How deeply connected I felt to God throughout the entire journey—pregnancy, childbirth, and even now. I’ve always been spiritual, but becoming a mother was truly otherworldly. It’s impossible for me to imagine going through it and not believing in something greater.
Women are absolute miracles. We create life. It still blows my mind. I’ve always respected mothers, but now, that reverence is on an entirely different level. There’s this unspoken bond between moms—like when you pass another mom on the street and, without saying a word, you just know. We’re strangers, but we’ve walked through something sacred together. That quiet sisterhood is something no one warned me about… and I’m so glad they didn’t. It’s a beautiful surprise.

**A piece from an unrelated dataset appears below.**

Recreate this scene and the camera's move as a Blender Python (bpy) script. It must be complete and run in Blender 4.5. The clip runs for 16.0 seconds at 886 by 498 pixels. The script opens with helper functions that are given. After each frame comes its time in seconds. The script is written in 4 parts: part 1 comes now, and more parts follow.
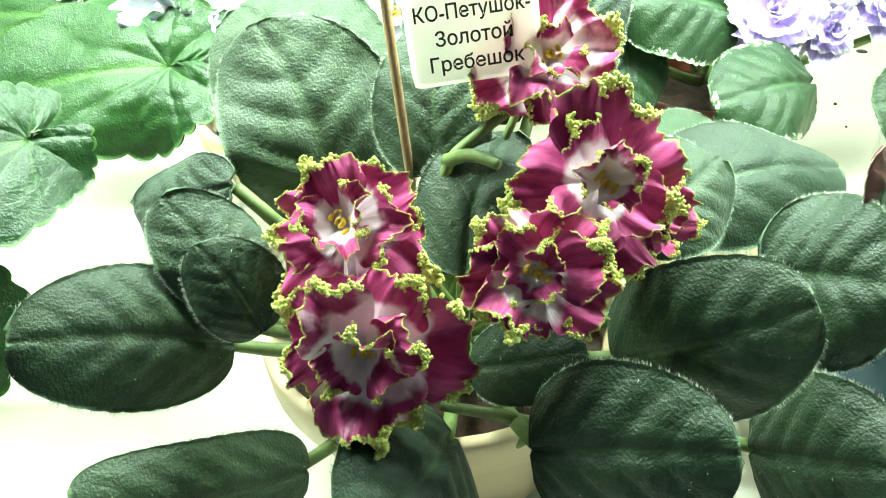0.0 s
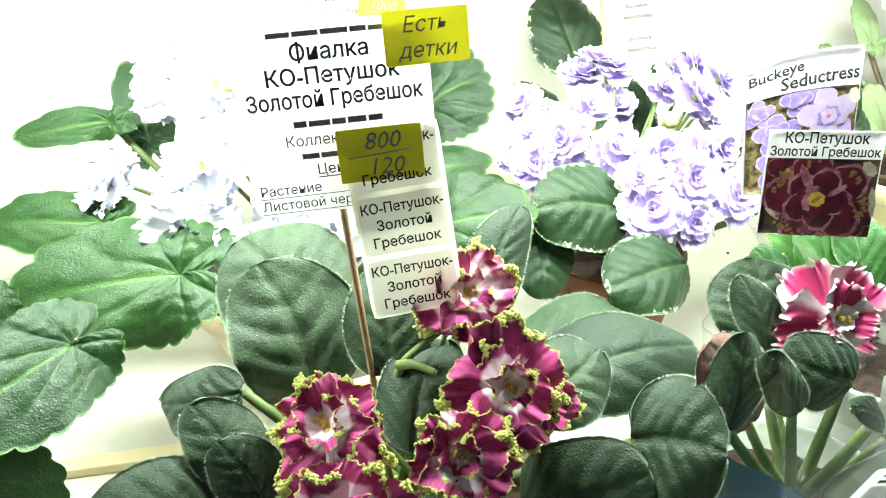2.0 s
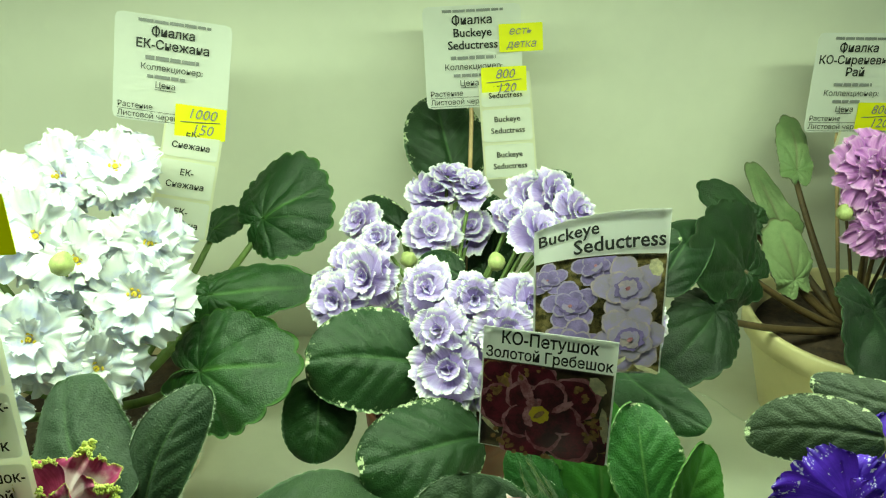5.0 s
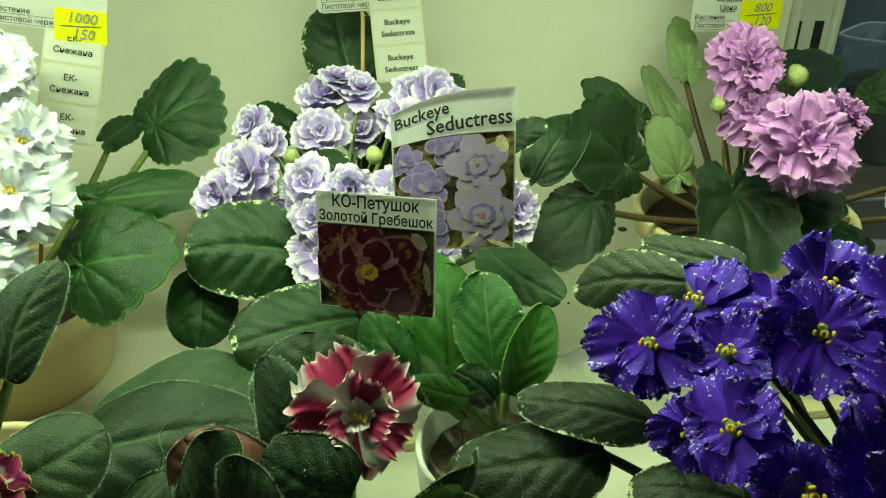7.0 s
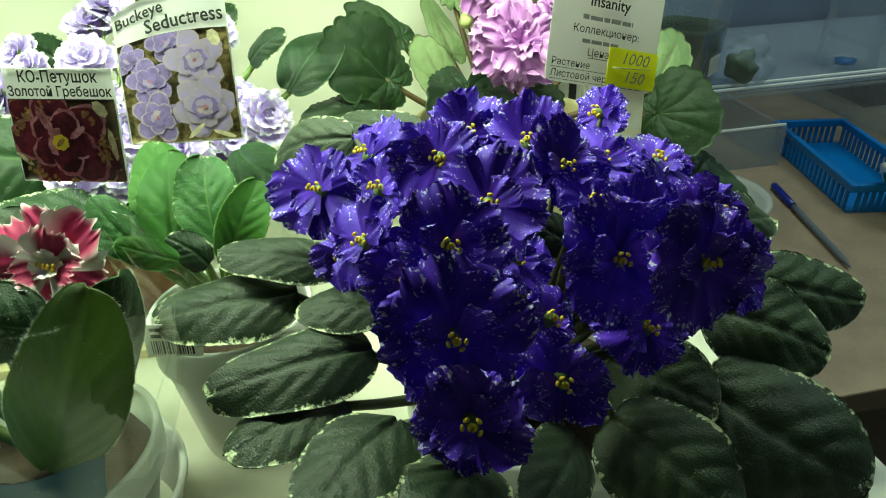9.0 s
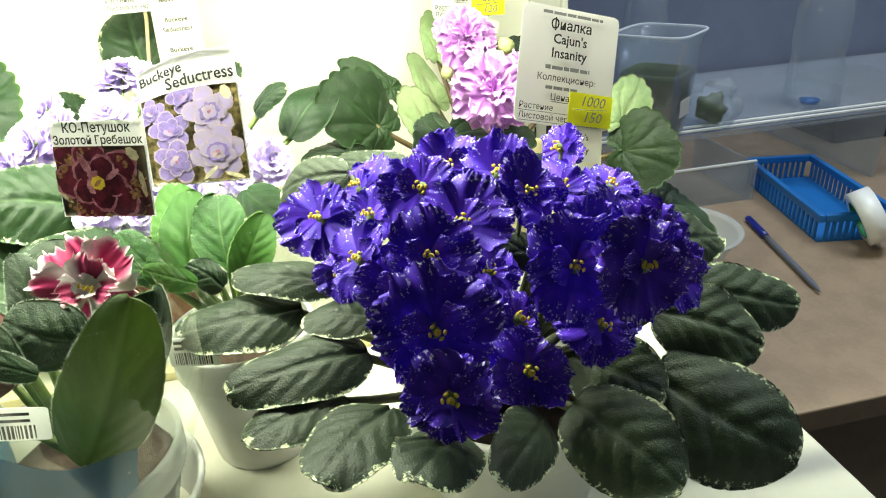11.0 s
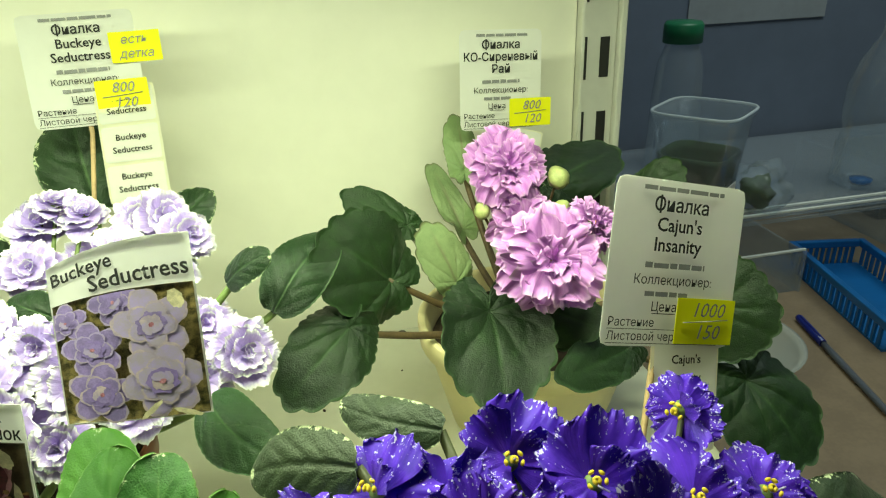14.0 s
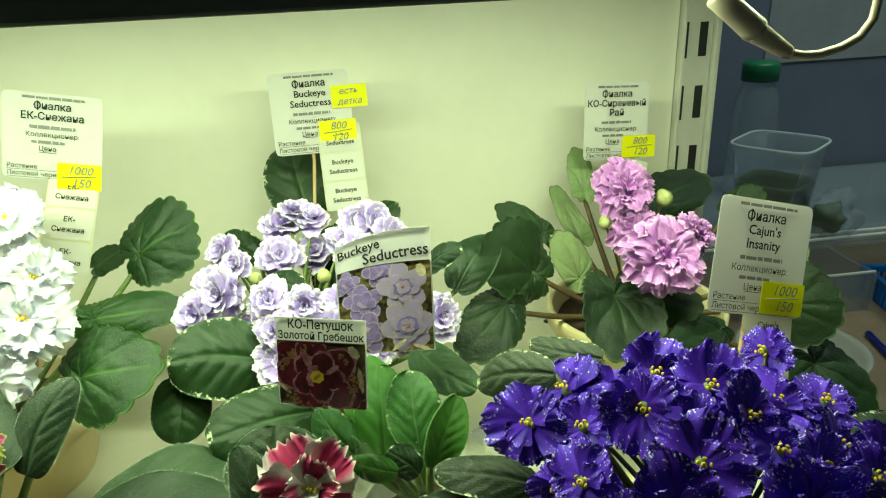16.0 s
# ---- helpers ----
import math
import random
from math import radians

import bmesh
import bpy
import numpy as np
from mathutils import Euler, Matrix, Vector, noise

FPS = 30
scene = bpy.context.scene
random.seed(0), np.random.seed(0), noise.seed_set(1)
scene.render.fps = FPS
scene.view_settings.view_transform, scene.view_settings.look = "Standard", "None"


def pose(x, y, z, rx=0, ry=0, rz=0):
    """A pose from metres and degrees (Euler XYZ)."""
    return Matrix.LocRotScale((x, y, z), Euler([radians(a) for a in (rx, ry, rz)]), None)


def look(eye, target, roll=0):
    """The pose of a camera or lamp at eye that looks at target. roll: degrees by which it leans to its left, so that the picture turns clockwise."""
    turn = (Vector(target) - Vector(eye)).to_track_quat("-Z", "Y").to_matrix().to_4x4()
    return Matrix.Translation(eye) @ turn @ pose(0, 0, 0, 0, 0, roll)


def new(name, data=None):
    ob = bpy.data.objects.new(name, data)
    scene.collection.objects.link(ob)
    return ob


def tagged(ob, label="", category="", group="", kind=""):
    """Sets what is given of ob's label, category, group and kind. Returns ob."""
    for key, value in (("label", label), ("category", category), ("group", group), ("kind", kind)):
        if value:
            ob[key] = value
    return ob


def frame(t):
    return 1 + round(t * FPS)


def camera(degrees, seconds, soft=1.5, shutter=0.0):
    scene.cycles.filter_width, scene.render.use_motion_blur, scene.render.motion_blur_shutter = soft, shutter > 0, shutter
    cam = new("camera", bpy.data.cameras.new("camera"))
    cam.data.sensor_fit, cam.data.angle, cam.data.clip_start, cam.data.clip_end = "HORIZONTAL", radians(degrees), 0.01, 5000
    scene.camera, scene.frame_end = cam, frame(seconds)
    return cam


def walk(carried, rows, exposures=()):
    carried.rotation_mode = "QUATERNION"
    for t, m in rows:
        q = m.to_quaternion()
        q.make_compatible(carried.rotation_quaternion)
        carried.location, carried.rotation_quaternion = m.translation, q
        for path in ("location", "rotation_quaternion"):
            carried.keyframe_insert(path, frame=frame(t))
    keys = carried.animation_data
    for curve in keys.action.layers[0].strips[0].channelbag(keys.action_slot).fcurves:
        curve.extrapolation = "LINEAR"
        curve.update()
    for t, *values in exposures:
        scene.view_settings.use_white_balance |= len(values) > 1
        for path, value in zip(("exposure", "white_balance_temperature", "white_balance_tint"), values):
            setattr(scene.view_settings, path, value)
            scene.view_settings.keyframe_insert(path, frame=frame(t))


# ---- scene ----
cam = camera(65.9, 16.0, soft=1.15)
PATH = [
    (0, (-0.138, -0.077, 0.195), (-0.066, 1.528, -0.996), -3.6),
    (0.5, (-0.136, -0.078, 0.2), (-0.034, 1.557, -0.946), -3.1),
    (1, (-0.14, -0.088, 0.209), (0.021, 1.578, -0.886), -2.7),
    (1.5, (-0.155, -0.107, 0.232), (0.039, 1.602, -0.787), -3.3),
    (2, (-0.134, -0.116, 0.256), (0.074, 1.634, -0.691), -3.1),
    (2.5, (-0.069, -0.101, 0.275), (0.153, 1.664, -0.639), -2.0),
    (3, (-0.029, -0.094, 0.279), (0.123, 1.708, -0.576), -2.3),
    (3.5, (-0.003, -0.084, 0.279), (0.085, 1.736, -0.544), -1.9),
    (6, (0.011, -0.069, 0.275), (0.036, 1.726, -0.606), -1.7),
    (6.5, (0.027, -0.077, 0.268), (0.077, 1.695, -0.658), -1.9),
    (7, (0.049, -0.095, 0.259), (0.143, 1.647, -0.719), -2.3),
    (7.5, (0.078, -0.11, 0.244), (0.23, 1.604, -0.774), -2.5),
    (8, (0.101, -0.12, 0.232), (0.318, 1.572, -0.812), -2.5),
    (8.5, (0.118, -0.13, 0.226), (0.402, 1.552, -0.818), -2.3),
    (9, (0.124, -0.156, 0.23), (0.45, 1.537, -0.783), -2.2),
    (11.5, (0.12, -0.197, 0.245), (0.478, 1.564, -0.633), -3.5),
    (12, (0.122, -0.175, 0.255), (0.465, 1.594, -0.612), -3.2),
    (12.5, (0.123, -0.14, 0.264), (0.458, 1.64, -0.584), -2.9),
    (13, (0.13, -0.105, 0.273), (0.471, 1.681, -0.561), -2.5),
    (13.5, (0.131, -0.074, 0.271), (0.492, 1.711, -0.557), -2.3),
    (14, (0.133, -0.06, 0.27), (0.516, 1.718, -0.561), -2.2),
    (14.5, (0.134, -0.06, 0.273), (0.524, 1.72, -0.552), -2.2),
    (15, (0.13, -0.07, 0.277), (0.483, 1.725, -0.531), -2.7),
    (15.5, (0.107, -0.102, 0.287), (0.376, 1.716, -0.503), -3.0),
    (16, (0.062, -0.16, 0.305), (0.279, 1.676, -0.457), -2.8),
]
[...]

Being the face of your brand while mothering a newborn is no small feat. How are you managing visibility, vulnerability, and boundaries in this season?
It’s definitely a juggle—and some days, it feels like a circus act. When David is awake, I’m all in. My phone and laptop are in the other room, and I give him my full attention. When he naps, I switch into work mode—emails, Zooms, strategy. I used to feel guilty when I was working, and then guilty again when I wasn’t working enough. It was a lose-lose cycle, so I had to reset. For now, the nap-time hustle is working, and I’m learning to give myself grace.

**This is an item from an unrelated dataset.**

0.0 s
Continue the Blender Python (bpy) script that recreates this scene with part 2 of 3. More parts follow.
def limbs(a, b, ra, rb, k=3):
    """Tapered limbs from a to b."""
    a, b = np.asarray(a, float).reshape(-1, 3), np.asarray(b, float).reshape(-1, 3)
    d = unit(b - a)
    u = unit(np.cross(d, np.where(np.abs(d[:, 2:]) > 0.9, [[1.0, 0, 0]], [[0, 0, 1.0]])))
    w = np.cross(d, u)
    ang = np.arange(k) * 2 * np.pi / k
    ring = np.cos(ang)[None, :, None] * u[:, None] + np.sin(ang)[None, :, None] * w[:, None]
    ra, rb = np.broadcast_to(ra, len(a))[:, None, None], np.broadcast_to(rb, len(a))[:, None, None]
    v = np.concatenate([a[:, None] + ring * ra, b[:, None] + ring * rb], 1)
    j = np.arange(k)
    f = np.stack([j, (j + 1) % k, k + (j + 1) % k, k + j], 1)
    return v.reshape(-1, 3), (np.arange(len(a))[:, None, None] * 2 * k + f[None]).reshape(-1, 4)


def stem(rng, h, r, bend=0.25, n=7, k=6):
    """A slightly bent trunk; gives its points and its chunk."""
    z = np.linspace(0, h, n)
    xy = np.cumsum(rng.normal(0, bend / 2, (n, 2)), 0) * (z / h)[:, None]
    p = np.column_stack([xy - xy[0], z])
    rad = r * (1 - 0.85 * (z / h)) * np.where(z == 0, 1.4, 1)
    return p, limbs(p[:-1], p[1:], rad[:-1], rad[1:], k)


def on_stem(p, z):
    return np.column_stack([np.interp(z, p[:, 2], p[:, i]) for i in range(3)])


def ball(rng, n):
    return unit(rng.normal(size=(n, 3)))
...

Boundaries have become essential. In the beginning, I felt pressure—even from close friends—to still be the “old me.” The one who could go out, have fun, not check the baby monitor 20 times during dinner. But the truth is, I’m not that person anymore—and I’m proud of that. I love my new life. Yes, it’s important to recharge and see friends, but honoring my instincts and protecting my time with my son is non-negotiable.
And when it comes to visibility and leadership—I’ve found that vulnerability is actually a strength. I’m lucky to have a powerhouse team of incredible women at Care.e.on. They know if they’re getting 3 a.m. emails, it’s because I’m breastfeeding. They step in, they support, they just get it. Being honest with them about where I’m at—not pretending I have it all perfectly balanced—has made work life so much more human. And honestly? So much better.
When your son grows up and learns about who you were before you were 'mom,' what do you hope he sees in that version of you?
I hope he isn’t embarrassed by my style choices. More than anything, I hope he sees someone who chased her dreams, worked hard, stayed true to herself, and did it all with heart. And I hope he knows that no matter what I accomplished before him, becoming his mom is my greatest pride.